Her face appears on pancake mixes, syrups, and a variety of other breakfast foods, but Aunt Jemima has never been given credit where credit is due. Now, the family of real-life Aunt Jemima, Anna Short Harrington, is suing Pepsi and Quaker Oats for $2 billion, nearly 60 years after Harrington's death.
According to Harrington's family, Pepsi and its subsidiary companies, including Quaker Oats and Pinnacle Foods, have used Harrington's image and her recipes since 1935, but have never paid her or her family an "equitable fair share of royalties." The suit alleges that Harrington was originally chosen as the face of the company because of her delicious pancake recipe, which Quaker Oats subsequently to the public.
But while Quaker turned a handy profit from Harrington's recipe, selling an estimated $300 million worth of Aunt Jemima products, her family claims that Harrington never saw a dime of the profits. In fact, the company went so far as to deny that Harrington was ever an employee of Quaker Oats, even though her photograph sits in the U.S. Patent and Trademark Office, where it was trademarked in 1937.
Over the course of the past several decades, the Harrington family alleges that Quaker Oats has taken "64 original formulas and 22 menus" without crediting Harrington. Moreover, the lawsuit claims that in 1989, Quaker Oats contacted Harrington's youngest daughter, Olivia Hunter, in order to create a more modernized version of Aunt Jemima. It is Hunter's image, the lawsuit alleges, that serves as the face of Aunt Jemima today.
In response to questions about why the family chose to wait so long to file a lawsuit, D.W. Hunter, Harrington's great grandson, has stated that Harrington's death certificate, which identifies Quaker Oats as her employer, was only recently obtained. Despite an alleged "written contractual agreement to play the actress role of Aunt Jemima" that granted Harrington a percentage of the profits as well as royalties, her family claims that Harrington was later persuaded to forgo her fair share, and Harrington's legacy and contributions were all but forgotten.
The lawsuit also brings up a troubling racial element, as the line of pancakes has, in the past, relied on stereotypes as part of their marketing campaign. In 1935, for example, an ad in Woman's Home Companion emphasized Aunt Jemima's heritage with the slogan, "Let ol Auntie sing in yo' kitchen." Effectively the commoditized version of the mammy archetype, an even earlier depiction of Aunt Jemima was actually former slave Nancy Green.
The Aunt Jemima website credits Nancy Green in their historical timeline, but makes no reference to her background as a slave, and also does not mention Harrington in any capacity.
Given the "Screen Actors Guild residuals" and entertainment industry policies surrounding revenue and royalty distribution, the Harrington family believes that they have a strong case moving forward, though Quaker Oats believes it is unmerited.

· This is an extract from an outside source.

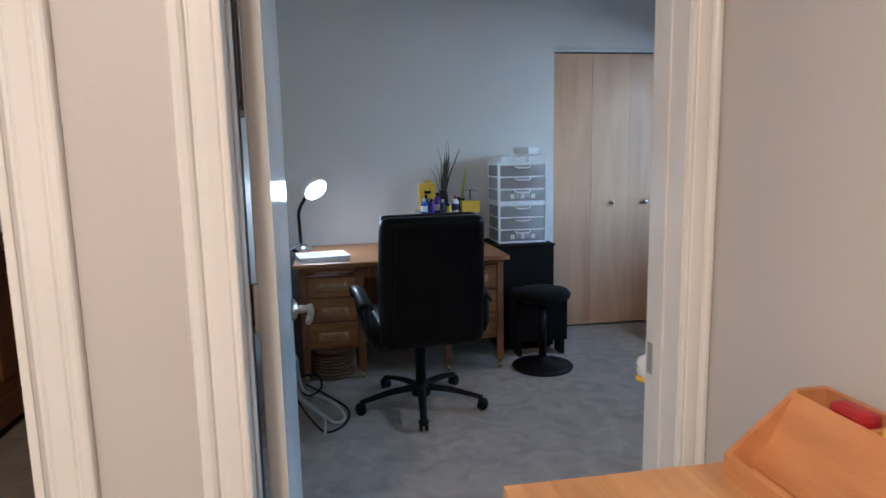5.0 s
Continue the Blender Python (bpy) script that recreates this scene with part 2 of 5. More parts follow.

However, Aunt Jemima does seem to be one of the few famous faces who has never been recognized, either as a living human being nor for her culinary contributions to her company. Let's take a look at a few other notable spokespeople who have received credit for their work.
Your favorite canned ravioli came from a real Italian chef, though his last name wasn't quite spelled "Boyardee." The more phonetic version of his name was likely more marketable "Boiardi," as in Ettore "Hector" Boiardi, who came to the United States at 16. Just eight years later, he opened his own restaurant, and his customers were so taken by his creations that he started sending his food home with them in jars.
In 1946, Boiardi sold his hugely profitable line of sauces and other products for a cool $6 million, and his face remains on many cans of Boyardee products. His life story can also be found on the official Chef Boyardee website.
Look closely at your next box of microwave popcorn, and you'll notice the friendly face of Orville Redenbacher looking right back at you. As the man who essentially revolutionized popcorn, Redenbacher's brand makes up around 45 percent of the $1 billion annual popcorn industry, and of course, Redenbacher never missed out on any of those profits. His family also remains heir to the popcorn fortune.
Well, Wendy wasn't exactly a prominent figure in the making of the franchise, but her father, Dave Thomas, was the founder. He named the fast food chain after his daughter, then 8-year-old Melinda Lou, who always pronounced her own name "Wenda."
Today, Melinda Lou Morse (her married name), remains the spokesperson for Wendy's, and her net worth is estimated to be around $100 million.